On 01/02/17 23:23, Stefano Stabellini wrote:
On Wed, 1 Feb 2017, Julien Grall wrote:
On 31/01/2017 23:49, Stefano Stabellini wrote:
On Fri, 27 Jan 2017, Julien Grall wrote:
On 03/01/17 23:29, Stefano Stabellini wrote:
So we have to worry about SPIs and LPIs (thought they are not yet supported).
From the note in 3.2.3:
"For any processor, if an interrupt is active and pending, the GIC does not
signal an interrupt exception request
for the interrupt to any processor until the active status is cleared."

Given that SPIs have an activate state and will be shared, this scenario
cannot happen.

Yes, but just above:

  A GICv1 implementation might ensure that only one processor can make a
  1-N interrupt active, removing the requirement for a lock on the ISR.
  This is not required by the architecture, and generic GIC code must not
  rely on this behavior.

That's for a GICv1 implementation. However, only GICv2 and onwards support virtualization.

then, the spec also says:

  The GIC maintains a state machine for each supported interrupt on each
  CPU interface.

So I am thinking that the statement you quoted wouldn't apply, because
the second interrupt wouldn't mark the state of the interrupt as "active
and pending" because, the interrupt being targeted to another processor,
it would simply mark it as "pending" in the CPU interface of the other

I don't have the proper quote in the spec, but I can confirm the interrupt can only be active on a single CPU at the time. It is also implied in the description of the 1-N model (see 1.4.3): " Only one processor handles this interrupt".

For LPIs, there is no activate state. So as soon as they are EOIed, they might
come up again. Depending on how will we handle irq migration, your scenario
will become true. I am not sure if we should take into account LPIs right now.

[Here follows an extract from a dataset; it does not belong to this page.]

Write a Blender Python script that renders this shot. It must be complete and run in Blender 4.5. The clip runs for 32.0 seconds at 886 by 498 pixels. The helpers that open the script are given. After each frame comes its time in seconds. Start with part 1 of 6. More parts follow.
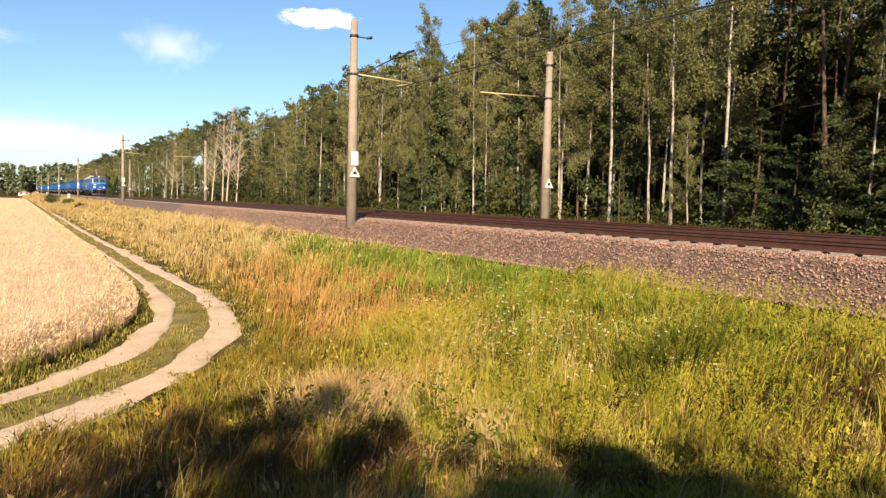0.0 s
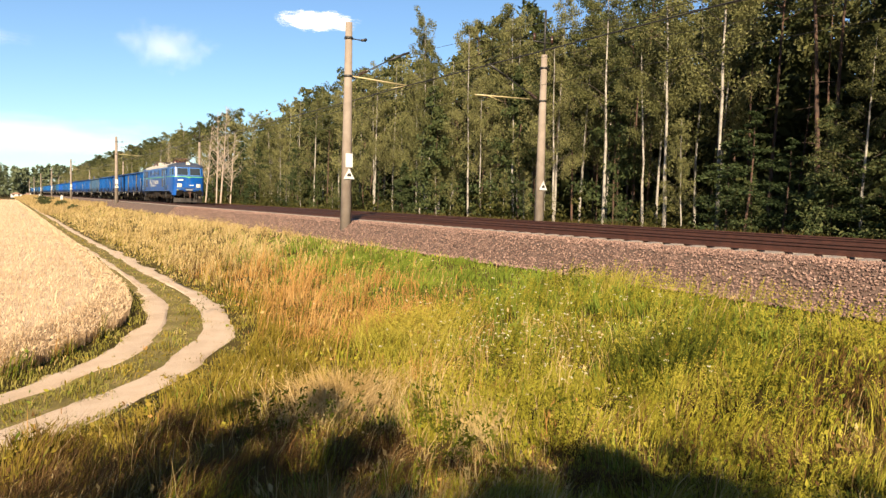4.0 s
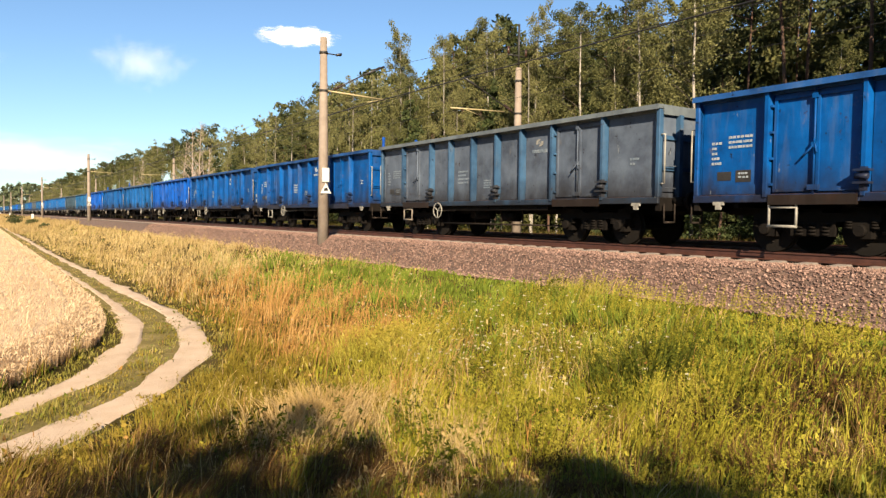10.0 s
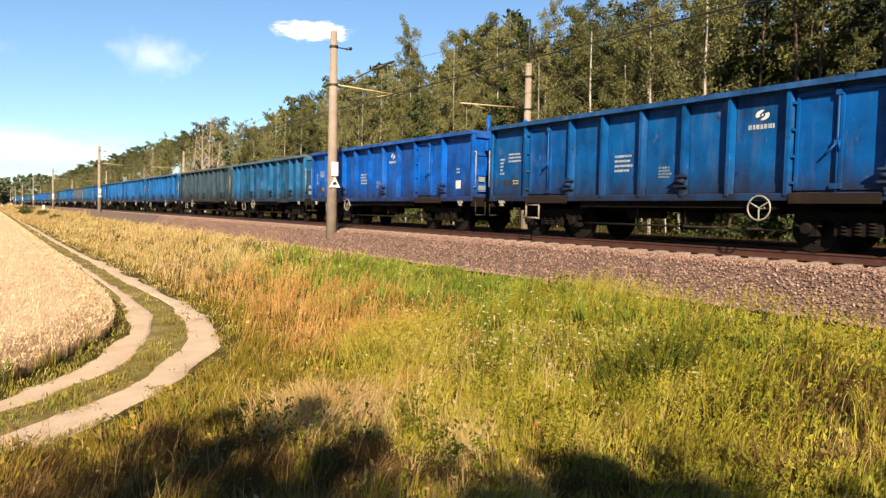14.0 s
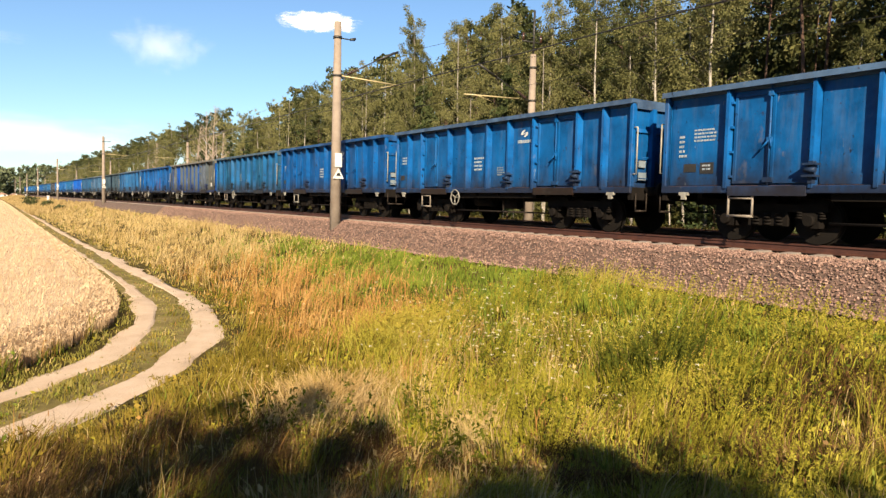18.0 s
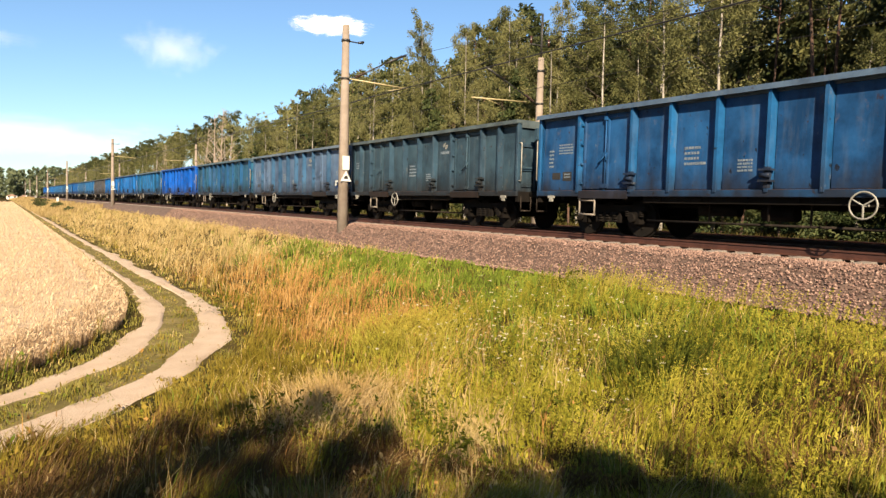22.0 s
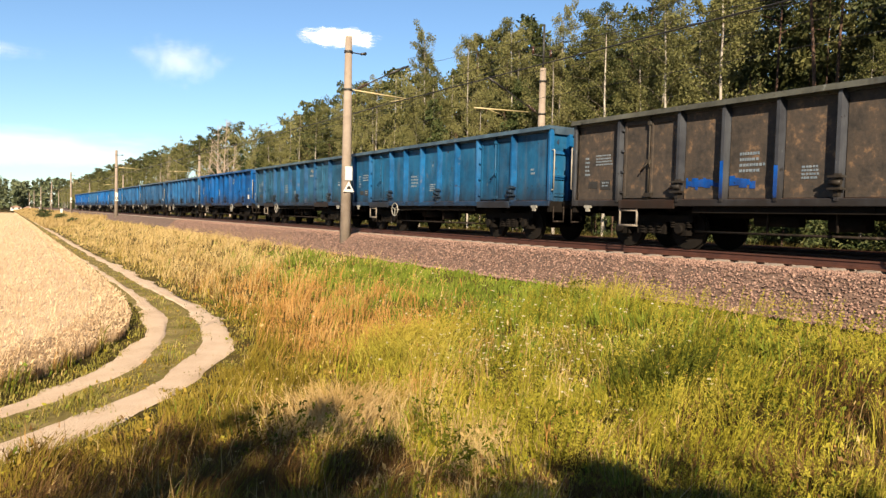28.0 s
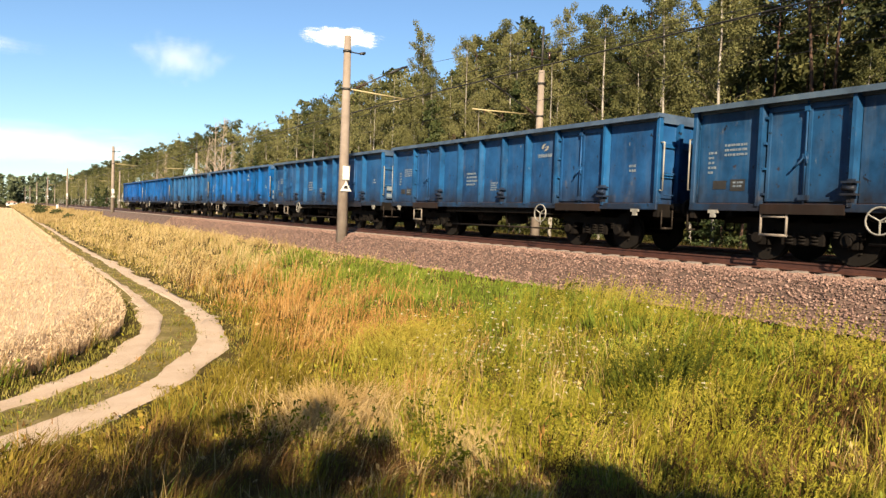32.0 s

To be honest, I don't much like the idea of kicking the other vCPU. But I
don't have a better idea in order to clear the LRs.

Me neither, that's why I was proposing a different solution instead. We
still have the option to take the right lock in vgic_migrate_irq:


The code is more complex, but I think it's safe in all cases.

It is not only complex but also really confusing as we would have a variable protected by two locks, both lock does not need to be taken at the same time.

I may have an idea to avoid completely the lock in vgic_get_target_vcpu. The lock is only here to read the target vcpu in the rank, the rest does not need a lock, right? So could not we read the target vcpu atomically instead?